**INFORMATION PROVIDED:**
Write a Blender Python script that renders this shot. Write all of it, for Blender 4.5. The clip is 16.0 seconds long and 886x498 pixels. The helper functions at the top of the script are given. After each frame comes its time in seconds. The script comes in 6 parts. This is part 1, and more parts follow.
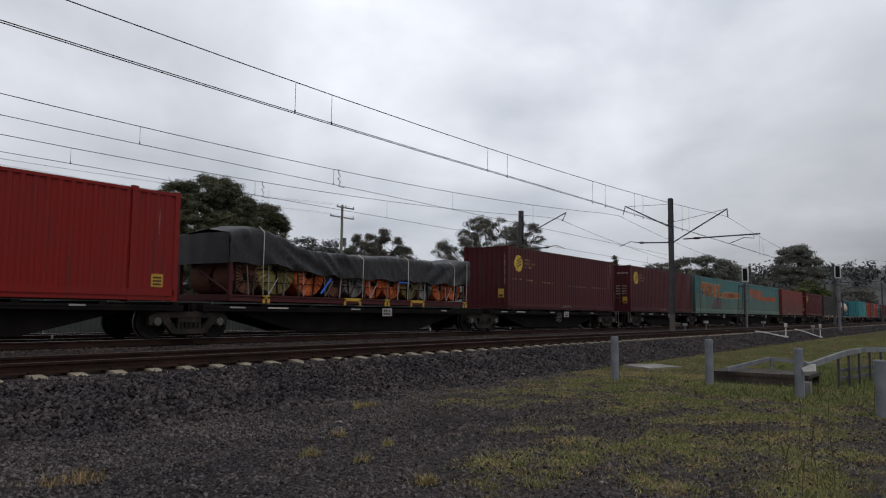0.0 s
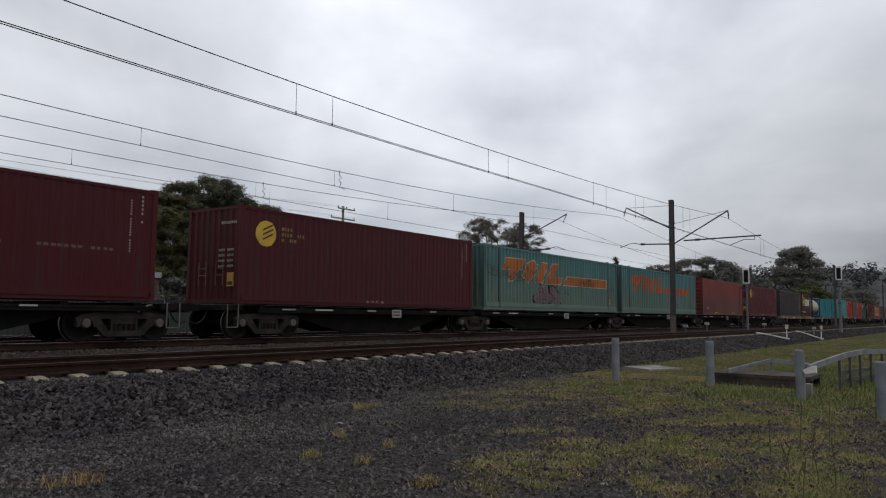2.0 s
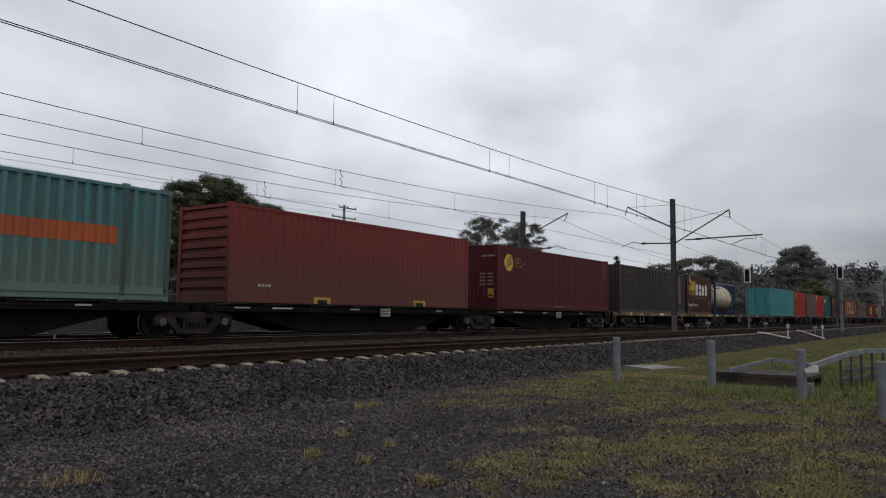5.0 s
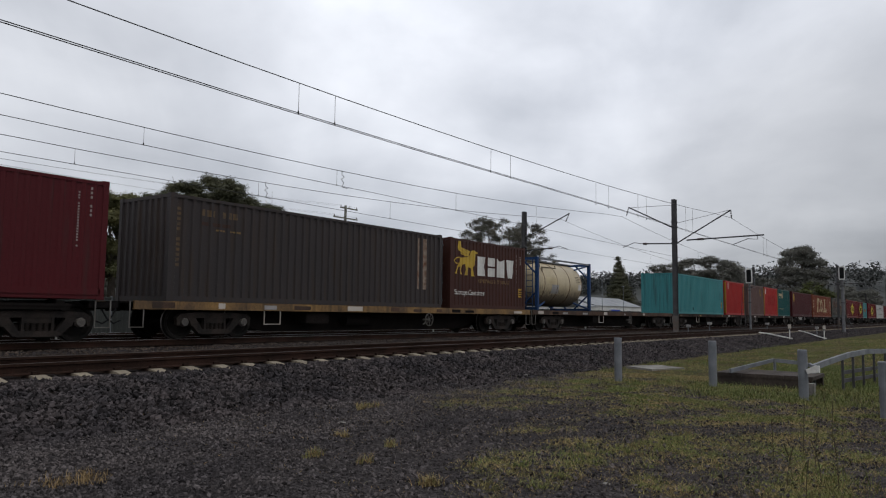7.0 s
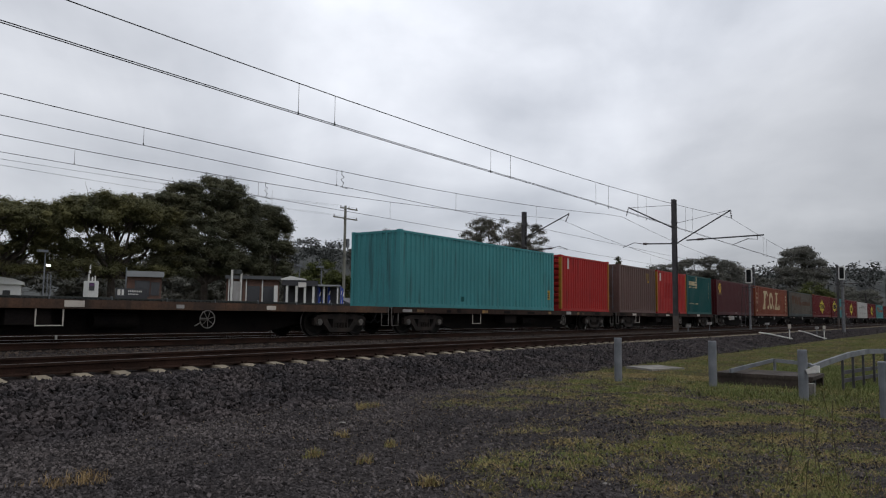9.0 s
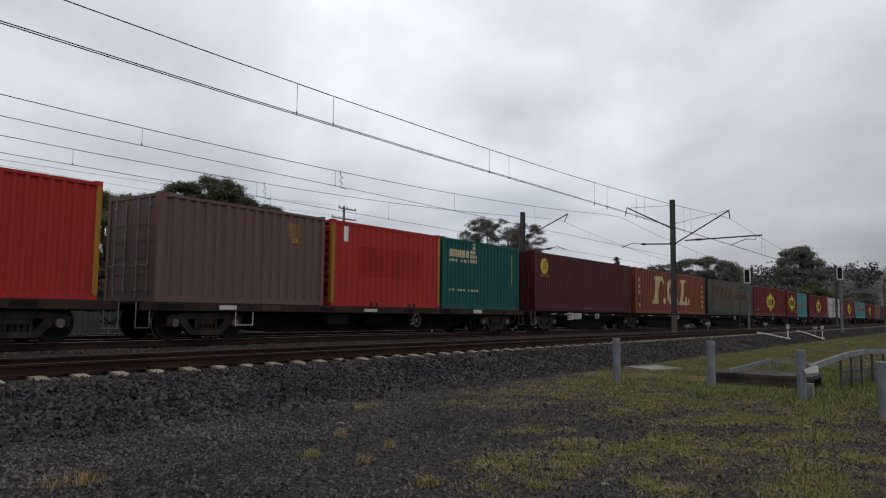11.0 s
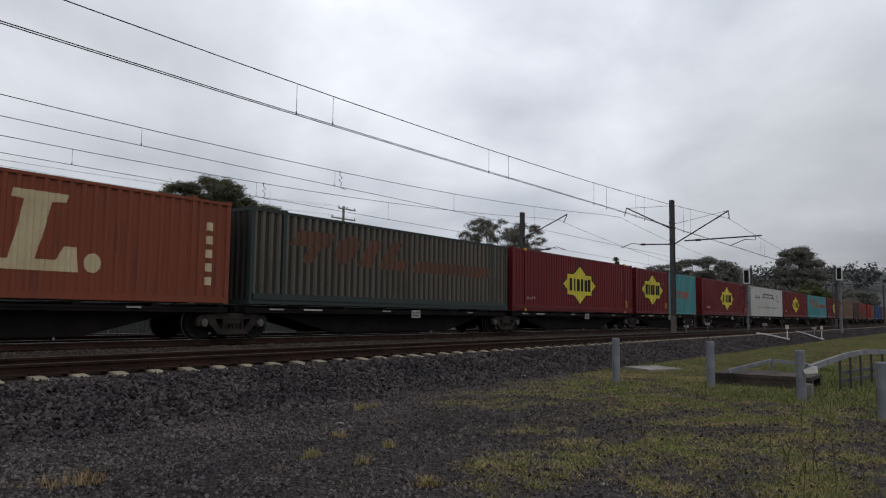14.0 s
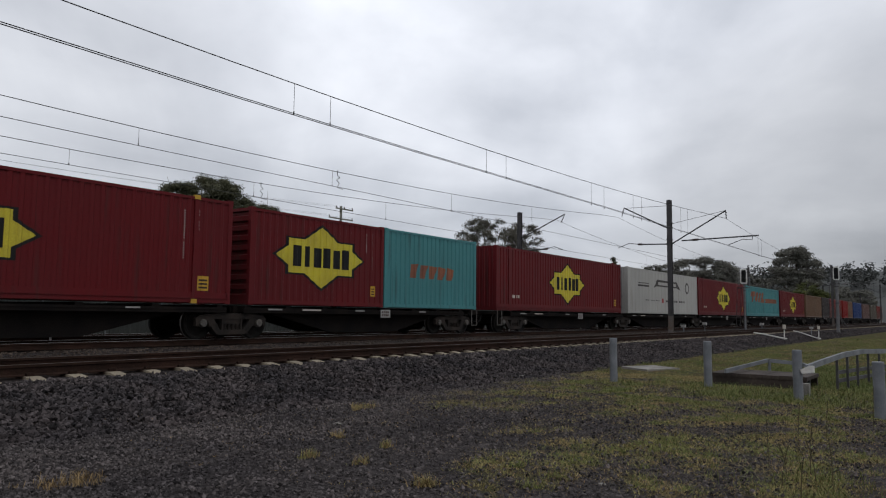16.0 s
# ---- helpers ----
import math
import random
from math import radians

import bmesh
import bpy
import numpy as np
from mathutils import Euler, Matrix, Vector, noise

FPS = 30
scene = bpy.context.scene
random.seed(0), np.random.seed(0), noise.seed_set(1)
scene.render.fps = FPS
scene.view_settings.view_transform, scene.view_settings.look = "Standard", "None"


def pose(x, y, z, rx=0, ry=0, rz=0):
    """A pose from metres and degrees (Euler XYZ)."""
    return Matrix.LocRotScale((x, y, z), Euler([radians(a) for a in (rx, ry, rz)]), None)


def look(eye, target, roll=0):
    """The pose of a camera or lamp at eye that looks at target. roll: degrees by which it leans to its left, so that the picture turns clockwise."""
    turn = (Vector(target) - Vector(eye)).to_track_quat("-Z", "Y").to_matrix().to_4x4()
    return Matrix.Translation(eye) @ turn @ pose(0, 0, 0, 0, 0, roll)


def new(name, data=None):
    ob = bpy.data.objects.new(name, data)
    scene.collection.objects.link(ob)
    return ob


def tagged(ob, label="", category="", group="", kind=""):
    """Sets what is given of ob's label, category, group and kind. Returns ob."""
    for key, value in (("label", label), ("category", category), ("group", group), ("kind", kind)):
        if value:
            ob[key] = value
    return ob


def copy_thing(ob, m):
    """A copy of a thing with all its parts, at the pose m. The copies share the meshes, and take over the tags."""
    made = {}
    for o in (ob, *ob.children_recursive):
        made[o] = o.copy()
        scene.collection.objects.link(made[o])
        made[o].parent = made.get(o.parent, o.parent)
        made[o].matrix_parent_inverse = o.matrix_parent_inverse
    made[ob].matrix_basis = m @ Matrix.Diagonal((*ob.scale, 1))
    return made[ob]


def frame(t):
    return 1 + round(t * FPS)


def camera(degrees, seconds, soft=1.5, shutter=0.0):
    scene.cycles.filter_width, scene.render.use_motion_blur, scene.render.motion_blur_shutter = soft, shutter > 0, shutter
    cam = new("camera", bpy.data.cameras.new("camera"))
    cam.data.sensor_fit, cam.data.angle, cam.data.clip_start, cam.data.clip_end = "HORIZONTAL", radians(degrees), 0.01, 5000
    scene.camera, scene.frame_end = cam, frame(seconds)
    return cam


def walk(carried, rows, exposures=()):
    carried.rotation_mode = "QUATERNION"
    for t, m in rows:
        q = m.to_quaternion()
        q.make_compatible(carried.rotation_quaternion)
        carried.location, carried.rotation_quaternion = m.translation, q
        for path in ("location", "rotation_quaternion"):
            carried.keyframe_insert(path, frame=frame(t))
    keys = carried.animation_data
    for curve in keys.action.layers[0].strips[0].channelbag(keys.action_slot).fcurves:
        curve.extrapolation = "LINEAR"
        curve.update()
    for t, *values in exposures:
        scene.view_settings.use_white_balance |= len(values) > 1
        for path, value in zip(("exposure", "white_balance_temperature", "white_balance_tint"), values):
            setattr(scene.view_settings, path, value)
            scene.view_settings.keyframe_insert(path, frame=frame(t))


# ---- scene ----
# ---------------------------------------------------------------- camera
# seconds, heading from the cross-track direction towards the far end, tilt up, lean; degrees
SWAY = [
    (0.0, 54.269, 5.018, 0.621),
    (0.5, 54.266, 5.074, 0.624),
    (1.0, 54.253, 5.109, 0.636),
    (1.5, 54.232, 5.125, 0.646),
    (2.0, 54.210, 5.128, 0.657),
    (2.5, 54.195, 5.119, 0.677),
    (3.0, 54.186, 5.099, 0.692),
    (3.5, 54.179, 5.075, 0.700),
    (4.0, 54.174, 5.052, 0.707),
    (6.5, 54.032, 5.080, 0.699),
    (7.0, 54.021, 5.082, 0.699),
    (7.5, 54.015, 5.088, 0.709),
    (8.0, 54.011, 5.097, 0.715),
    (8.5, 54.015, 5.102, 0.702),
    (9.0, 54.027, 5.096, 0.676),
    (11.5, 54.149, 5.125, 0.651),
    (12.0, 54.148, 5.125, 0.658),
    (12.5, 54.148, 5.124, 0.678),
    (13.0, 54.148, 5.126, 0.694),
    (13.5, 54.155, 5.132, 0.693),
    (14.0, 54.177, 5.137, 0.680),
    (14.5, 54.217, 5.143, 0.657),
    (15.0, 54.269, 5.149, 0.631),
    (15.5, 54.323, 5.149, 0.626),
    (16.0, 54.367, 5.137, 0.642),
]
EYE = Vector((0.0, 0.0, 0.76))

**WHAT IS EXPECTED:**
Retype the listing exactly. Pictures do not belong in the copy.

**CORRECT ANSWER:**
Write a Blender Python script that renders this shot. Write all of it, for Blender 4.5. The clip is 16.0 seconds long and 886x498 pixels. The helper functions at the top of the script are given. After each frame comes its time in seconds. The script comes in 6 parts. This is part 1, and more parts follow.
0.0 s
2.0 s
5.0 s
7.0 s
9.0 s
11.0 s
14.0 s
16.0 s
# ---- helpers ----
import math
import random
from math import radians

import bmesh
import bpy
import numpy as np
from mathutils import Euler, Matrix, Vector, noise

FPS = 30
scene = bpy.context.scene
random.seed(0), np.random.seed(0), noise.seed_set(1)
scene.render.fps = FPS
scene.view_settings.view_transform, scene.view_settings.look = "Standard", "None"


def pose(x, y, z, rx=0, ry=0, rz=0):
    """A pose from metres and degrees (Euler XYZ)."""
    return Matrix.LocRotScale((x, y, z), Euler([radians(a) for a in (rx, ry, rz)]), None)


def look(eye, target, roll=0):
    """The pose of a camera or lamp at eye that looks at target. roll: degrees by which it leans to its left, so that the picture turns clockwise."""
    turn = (Vector(target) - Vector(eye)).to_track_quat("-Z", "Y").to_matrix().to_4x4()
    return Matrix.Translation(eye) @ turn @ pose(0, 0, 0, 0, 0, roll)


def new(name, data=None):
    ob = bpy.data.objects.new(name, data)
    scene.collection.objects.link(ob)
    return ob


def tagged(ob, label="", category="", group="", kind=""):
    """Sets what is given of ob's label, category, group and kind. Returns ob."""
    for key, value in (("label", label), ("category", category), ("group", group), ("kind", kind)):
        if value:
            ob[key] = value
    return ob


def copy_thing(ob, m):
    """A copy of a thing with all its parts, at the pose m. The copies share the meshes, and take over the tags."""
    made = {}
    for o in (ob, *ob.children_recursive):
        made[o] = o.copy()
        scene.collection.objects.link(made[o])
        made[o].parent = made.get(o.parent, o.parent)
        made[o].matrix_parent_inverse = o.matrix_parent_inverse
    made[ob].matrix_basis = m @ Matrix.Diagonal((*ob.scale, 1))
    return made[ob]


def frame(t):
    return 1 + round(t * FPS)


def camera(degrees, seconds, soft=1.5, shutter=0.0):
    scene.cycles.filter_width, scene.render.use_motion_blur, scene.render.motion_blur_shutter = soft, shutter > 0, shutter
    cam = new("camera", bpy.data.cameras.new("camera"))
    cam.data.sensor_fit, cam.data.angle, cam.data.clip_start, cam.data.clip_end = "HORIZONTAL", radians(degrees), 0.01, 5000
    scene.camera, scene.frame_end = cam, frame(seconds)
    return cam


def walk(carried, rows, exposures=()):
    carried.rotation_mode = "QUATERNION"
    for t, m in rows:
        q = m.to_quaternion()
        q.make_compatible(carried.rotation_quaternion)
        carried.location, carried.rotation_quaternion = m.translation, q
        for path in ("location", "rotation_quaternion"):
            carried.keyframe_insert(path, frame=frame(t))
    keys = carried.animation_data
    for curve in keys.action.layers[0].strips[0].channelbag(keys.action_slot).fcurves:
        curve.extrapolation = "LINEAR"
        curve.update()
    for t, *values in exposures:
        scene.view_settings.use_white_balance |= len(values) > 1
        for path, value in zip(("exposure", "white_balance_temperature", "white_balance_tint"), values):
            setattr(scene.view_settings, path, value)
            scene.view_settings.keyframe_insert(path, frame=frame(t))


# ---- scene ----
# ---------------------------------------------------------------- camera
# seconds, heading from the cross-track direction towards the far end, tilt up, lean; degrees
SWAY = [
    (0.0, 54.269, 5.018, 0.621),
    (0.5, 54.266, 5.074, 0.624),
    (1.0, 54.253, 5.109, 0.636),
    (1.5, 54.232, 5.125, 0.646),
    (2.0, 54.210, 5.128, 0.657),
    (2.5, 54.195, 5.119, 0.677),
    (3.0, 54.186, 5.099, 0.692),
    (3.5, 54.179, 5.075, 0.700),
    (4.0, 54.174, 5.052, 0.707),
    (6.5, 54.032, 5.080, 0.699),
    (7.0, 54.021, 5.082, 0.699),
    (7.5, 54.015, 5.088, 0.709),
    (8.0, 54.011, 5.097, 0.715),
    (8.5, 54.015, 5.102, 0.702),
    (9.0, 54.027, 5.096, 0.676),
    (11.5, 54.149, 5.125, 0.651),
    (12.0, 54.148, 5.125, 0.658),
    (12.5, 54.148, 5.124, 0.678),
    (13.0, 54.148, 5.126, 0.694),
    (13.5, 54.155, 5.132, 0.693),
    (14.0, 54.177, 5.137, 0.680),
    (14.5, 54.217, 5.143, 0.657),
    (15.0, 54.269, 5.149, 0.631),
    (15.5, 54.323, 5.149, 0.626),
    (16.0, 54.367, 5.137, 0.642),
]
EYE = Vector((0.0, 0.0, 0.76))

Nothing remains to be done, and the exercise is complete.